Surely, that which has continuity is never creative. Only the mind which dies to everything from moment to moment really knows what it is to die. This is not emotionalism; it requires a great deal of insight, thought, inquiry. We can know death, as well as life, while living; while living we can enter the house of death, the unknown. But for the mind, which is the result of the known, to enter the unknown, there must be a cessation of all that it has known, of all the things it has gathered - not only consciously, but much more profoundly, in the unconscious. To wipe all that away is to die; and then we shall find there is no fear.
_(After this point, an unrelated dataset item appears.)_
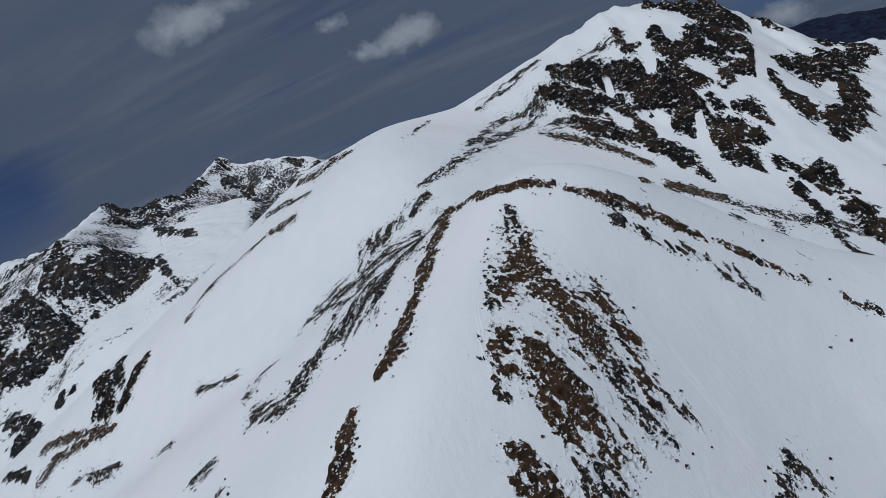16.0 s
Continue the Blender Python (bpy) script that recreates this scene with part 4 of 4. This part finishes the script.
outcrop("turf", 0.80, 0.22, [(51.6, 114.1, 0.6), (56.5, 115.2, 0.8)], 1.5, 25)
outcrop("turf", 0.92, 0.22, [(63.2, 114.0, 1.2)], 1.7, 29)
outcrop("turf", 0.88, 0.22, [(55.8, 111.3, 0.8)], 1.5, 27)
outcrop("turf", 0.85, 0.22, [(39.4, 97.4, 1.2), (44.4, 99.6, 1.2), (47.1, 97.6, 1.6)], 1.2, 24)
outcrop("turf", 0.80, 0.22, [(44.1, 101.5, 0.7)], 1.2, 23)
outcrop("turf", 0.85, 0.22, [(75.1, 125.9, 2.4), (70.7, 116.7, 2.0), (66.7, 111.4, 1.4)], 1.9, 31)
outcrop("cliff", 0.97, 0.22, [(90.4, 153.8, 1.6), (98.9, 160.6, 2.6), (93.7, 150.5, 2.0)], 2.4, 31)
outcrop("scree", 0.35, 0.22, [(103.3, 199.0, 1.3), (112.2, 202.2, 1.3), (120.4, 201.2, 1.3)], 2.4, 29)
outcrop("scree", 0.40, 0.22, [(73.2, 216.8, 1.1), (71.4, 205.7, 1.2), (73.1, 200.4, 1.2)], 2.4, 22)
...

I am not offering this as a panacea for fear; but can we know and understand the full meaning of death? That is, can the mind be completely nothing, with no residue of the past? Whether that is possible or not is something we can inquire into, search out diligently, vigorously, work hard to find out. But if the mind merely clings to what it calls living - which is suffering, this whole process of accumulation - and tries to avoid the other, then it knows neither life nor death.
So the problem is to free the mind from the known, from all the things it has gathered, acquired, experienced, so that it is made innocent and can therefore understand that which is death, the unknowable.